Obvious efforts have been made to stir the alliance toward the pious-conservative side of the nationalist spectrum. A recent interview Ahmet Davutoğlu conducted with the Karar Daily, a former PM and the head of the newly founded "Future Party", gave the impression the MHP partnership constituted the AKP's Achilles' heel. It wouldn't surprising to see Ali Babacan, another ex-AKP figure on the verge of forming an opposition party, corner the AKP on the Kurdish stance.
Recent polls demonstrate there are no dramatic changes in the vote sahre for the government and opposition blocks. Yet that does not entail stability in voting behavior. The AKP's nuclear and urban/young vote segments have been loosening up.
In a survey carried by the research center Metropoll, 34.4 of respondents said they would vote for the AKP. 8.2 said they would vote for the MHP. Such figures mirror the election results for 2002 - 34.4 percent for the AKP and 8.4 percent for the MHP.
Kadir Has University also conducted a survey which showed that support for the MHP stood at 8.3 percent while support for the AKP was at 40.2 percent. Other surveys supported those figures which indicates the MHP is the losing party in the government alliance.
Up until recently, it was said that, despite the erosion in the support base of the alliance, the MHP maintained an advantageous position in the alliance. Moreover, it had been collecting votes from the shift within the alliance. But the recent data shows that the decline in the AKP has also started to drag the MHP down.
Whilst looking at the MHP's performance in the past 25 years, its current rate of support is close to that of 2002 when it came under the parliamentary threshold of 10 percent. That had come after the party had surprisingly won 18 percent of the votes in 1999. Its drastic fall implied it could only rely on its core supporters.
During the first years of the AKP, the MHP was fiercely opposed to its EU and Kurdish policies - which benefited the AKP. Later, the MHP recovered, winning 14 percent of the vote in 2007 and 13 percent in 2011. In 2015, the party garnered 16.3 of the votes, doubling the amount it had won in 2002 and nearing its 1999 breakthrough.
After the 2015 general elections, Bahçeli closed all coalition options, paving the way for not only renewing the elections - but also for the current presidential system and alliance. Yet this political maneuver, while having born its fruits, is now taking its toll.
In the wake of the People’s Alliance (Cumhur ittifakı) between the AKP and the MHP, the 2016 coup attempt and the 2017 referendum have outlined today’s political landscape. It was Bahçeli’s influence and decisiveness that led the government to call for early elections, hold the referendum on the presidency and start political quarrels with the opposition.
The MHP used the benefits of governing without forming a classic coalition. That made Erdoğan bound to the party though it could still act freely without being exposed to power erosion.
In the June 2018 general elections, despite the votes that went to the İYİ (Good) Party, about 4 to 5 percent, the MHP was able to gain 11 percent of the votes. The MHP thus demonstrated it did not lose as many votes as the AKP, and that it had in fact stolen some votes from it.

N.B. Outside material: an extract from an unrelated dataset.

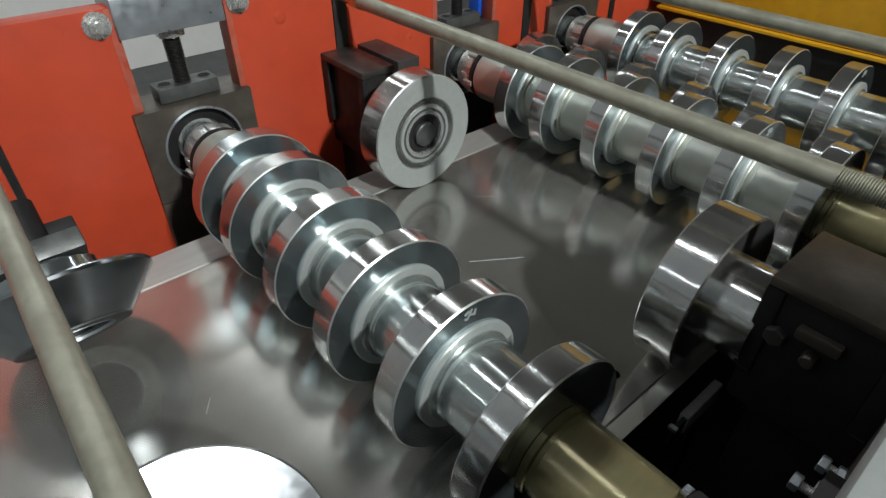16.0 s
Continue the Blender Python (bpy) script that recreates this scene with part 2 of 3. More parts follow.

The MHP proved that it would not merge with the AKP as it was claimed, or be swallowed by it. It showed that the exact opposite was possible.
Aware of the cracks within his party, Erdoğan attempted to enter the local elections alone, but Bahçeli prevented him from doing so with personal attacks. As a result of these complications, the careful balance Bahçeli had maintained from the government crumbled. Bahçeli had to undertake spokesperson positions for the sake of the government's political strategy. It had to relinquish its advantages. And when the MHP got too close to the AKP, they began to sink together.
That is what the survey carried out by Kadir Has University shows. The MHP has gone further than AKP figures on defending the government's policies. For instance, the number of MHP members that consider the government’s economy performance as successful is higher than that of the AKP.
The same goes for the government's foreign and Kurdish policies. The MHP is content with the government's overall performance. Yet this concerns a core grassroot segment of the MHP base, and one that is regressing. The party has alienated itself from the country's coastal areas and mega cities due to the advent of the İYİ Party and its close relationship with the government. Its support base is also rapidly shrinking in rural areas. In those same regions, the AKP is losing way.
While political alliances rely first and foremost on parties themselves, they also depend on political dynamics. And those dynamics are shifting.